Exercise description: Write out the data below in full. Keep it exact.

-- START OF Entries shown --

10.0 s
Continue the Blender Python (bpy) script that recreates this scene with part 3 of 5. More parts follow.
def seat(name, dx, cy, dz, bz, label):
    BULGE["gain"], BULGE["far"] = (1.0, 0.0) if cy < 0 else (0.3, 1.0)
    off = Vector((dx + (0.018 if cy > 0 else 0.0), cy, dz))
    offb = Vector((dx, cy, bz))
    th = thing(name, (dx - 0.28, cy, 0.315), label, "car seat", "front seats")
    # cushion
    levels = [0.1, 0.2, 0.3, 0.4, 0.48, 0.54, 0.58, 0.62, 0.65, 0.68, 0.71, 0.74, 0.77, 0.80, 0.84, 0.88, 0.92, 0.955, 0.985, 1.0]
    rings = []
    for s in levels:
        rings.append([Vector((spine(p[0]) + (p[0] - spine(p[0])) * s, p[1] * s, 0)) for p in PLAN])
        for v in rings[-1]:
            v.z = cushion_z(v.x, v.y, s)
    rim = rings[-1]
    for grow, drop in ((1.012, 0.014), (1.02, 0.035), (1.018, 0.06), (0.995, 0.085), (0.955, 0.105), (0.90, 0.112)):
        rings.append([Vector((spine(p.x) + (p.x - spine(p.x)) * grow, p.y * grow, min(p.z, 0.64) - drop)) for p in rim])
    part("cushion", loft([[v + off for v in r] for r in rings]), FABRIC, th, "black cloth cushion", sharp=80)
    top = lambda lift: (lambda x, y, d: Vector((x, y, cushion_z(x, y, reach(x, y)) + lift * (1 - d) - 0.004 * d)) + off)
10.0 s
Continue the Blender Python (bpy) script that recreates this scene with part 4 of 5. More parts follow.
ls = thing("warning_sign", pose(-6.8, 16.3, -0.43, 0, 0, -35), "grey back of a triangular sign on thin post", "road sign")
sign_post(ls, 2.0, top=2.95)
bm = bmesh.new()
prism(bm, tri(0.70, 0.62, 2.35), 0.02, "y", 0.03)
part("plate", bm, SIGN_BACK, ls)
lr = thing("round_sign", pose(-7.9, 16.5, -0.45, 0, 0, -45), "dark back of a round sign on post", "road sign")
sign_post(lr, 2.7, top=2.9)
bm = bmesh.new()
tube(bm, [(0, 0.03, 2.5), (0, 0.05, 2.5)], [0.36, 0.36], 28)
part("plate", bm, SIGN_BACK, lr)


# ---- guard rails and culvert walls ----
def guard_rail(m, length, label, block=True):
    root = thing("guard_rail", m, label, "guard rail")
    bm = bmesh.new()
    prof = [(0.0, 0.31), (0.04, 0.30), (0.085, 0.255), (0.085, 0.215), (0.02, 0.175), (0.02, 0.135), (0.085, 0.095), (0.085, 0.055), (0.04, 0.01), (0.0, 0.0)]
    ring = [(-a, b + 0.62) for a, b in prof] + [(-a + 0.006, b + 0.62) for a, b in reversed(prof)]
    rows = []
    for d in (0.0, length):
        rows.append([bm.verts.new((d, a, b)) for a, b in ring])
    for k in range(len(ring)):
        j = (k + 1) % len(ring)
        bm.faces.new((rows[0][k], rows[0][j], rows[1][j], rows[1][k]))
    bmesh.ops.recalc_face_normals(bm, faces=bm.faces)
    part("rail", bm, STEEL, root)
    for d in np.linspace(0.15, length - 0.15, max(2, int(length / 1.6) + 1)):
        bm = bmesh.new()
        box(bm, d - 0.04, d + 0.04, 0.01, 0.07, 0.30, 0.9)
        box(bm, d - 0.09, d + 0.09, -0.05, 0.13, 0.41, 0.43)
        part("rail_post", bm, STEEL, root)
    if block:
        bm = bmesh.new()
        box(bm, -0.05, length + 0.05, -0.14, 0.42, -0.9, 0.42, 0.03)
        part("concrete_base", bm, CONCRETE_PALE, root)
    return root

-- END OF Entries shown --

Reply to the exercise:
10.0 s
Continue the Blender Python (bpy) script that recreates this scene with part 3 of 5. More parts follow.
def seat(name, dx, cy, dz, bz, label):
    BULGE["gain"], BULGE["far"] = (1.0, 0.0) if cy < 0 else (0.3, 1.0)
    off = Vector((dx + (0.018 if cy > 0 else 0.0), cy, dz))
    offb = Vector((dx, cy, bz))
    th = thing(name, (dx - 0.28, cy, 0.315), label, "car seat", "front seats")
    # cushion
    levels = [0.1, 0.2, 0.3, 0.4, 0.48, 0.54, 0.58, 0.62, 0.65, 0.68, 0.71, 0.74, 0.77, 0.80, 0.84, 0.88, 0.92, 0.955, 0.985, 1.0]
    rings = []
    for s in levels:
        rings.append([Vector((spine(p[0]) + (p[0] - spine(p[0])) * s, p[1] * s, 0)) for p in PLAN])
        for v in rings[-1]:
            v.z = cushion_z(v.x, v.y, s)
    rim = rings[-1]
    for grow, drop in ((1.012, 0.014), (1.02, 0.035), (1.018, 0.06), (0.995, 0.085), (0.955, 0.105), (0.90, 0.112)):
        rings.append([Vector((spine(p.x) + (p.x - spine(p.x)) * grow, p.y * grow, min(p.z, 0.64) - drop)) for p in rim])
    part("cushion", loft([[v + off for v in r] for r in rings]), FABRIC, th, "black cloth cushion", sharp=80)
    top = lambda lift: (lambda x, y, d: Vector((x, y, cushion_z(x, y, reach(x, y)) + lift * (1 - d) - 0.004 * d)) + off)
10.0 s
Continue the Blender Python (bpy) script that recreates this scene with part 4 of 5. More parts follow.
ls = thing("warning_sign", pose(-6.8, 16.3, -0.43, 0, 0, -35), "grey back of a triangular sign on thin post", "road sign")
sign_post(ls, 2.0, top=2.95)
bm = bmesh.new()
prism(bm, tri(0.70, 0.62, 2.35), 0.02, "y", 0.03)
part("plate", bm, SIGN_BACK, ls)
lr = thing("round_sign", pose(-7.9, 16.5, -0.45, 0, 0, -45), "dark back of a round sign on post", "road sign")
sign_post(lr, 2.7, top=2.9)
bm = bmesh.new()
tube(bm, [(0, 0.03, 2.5), (0, 0.05, 2.5)], [0.36, 0.36], 28)
part("plate", bm, SIGN_BACK, lr)


# ---- guard rails and culvert walls ----
def guard_rail(m, length, label, block=True):
    root = thing("guard_rail", m, label, "guard rail")
    bm = bmesh.new()
    prof = [(0.0, 0.31), (0.04, 0.30), (0.085, 0.255), (0.085, 0.215), (0.02, 0.175), (0.02, 0.135), (0.085, 0.095), (0.085, 0.055), (0.04, 0.01), (0.0, 0.0)]
    ring = [(-a, b + 0.62) for a, b in prof] + [(-a + 0.006, b + 0.62) for a, b in reversed(prof)]
    rows = []
    for d in (0.0, length):
        rows.append([bm.verts.new((d, a, b)) for a, b in ring])
    for k in range(len(ring)):
        j = (k + 1) % len(ring)
        bm.faces.new((rows[0][k], rows[0][j], rows[1][j], rows[1][k]))
    bmesh.ops.recalc_face_normals(bm, faces=bm.faces)
    part("rail", bm, STEEL, root)
    for d in np.linspace(0.15, length - 0.15, max(2, int(length / 1.6) + 1)):
        bm = bmesh.new()
        box(bm, d - 0.04, d + 0.04, 0.01, 0.07, 0.30, 0.9)
        box(bm, d - 0.09, d + 0.09, -0.05, 0.13, 0.41, 0.43)
        part("rail_post", bm, STEEL, root)
    if block:
        bm = bmesh.new()
        box(bm, -0.05, length + 0.05, -0.14, 0.42, -0.9, 0.42, 0.03)
        part("concrete_base", bm, CONCRETE_PALE, root)
    return root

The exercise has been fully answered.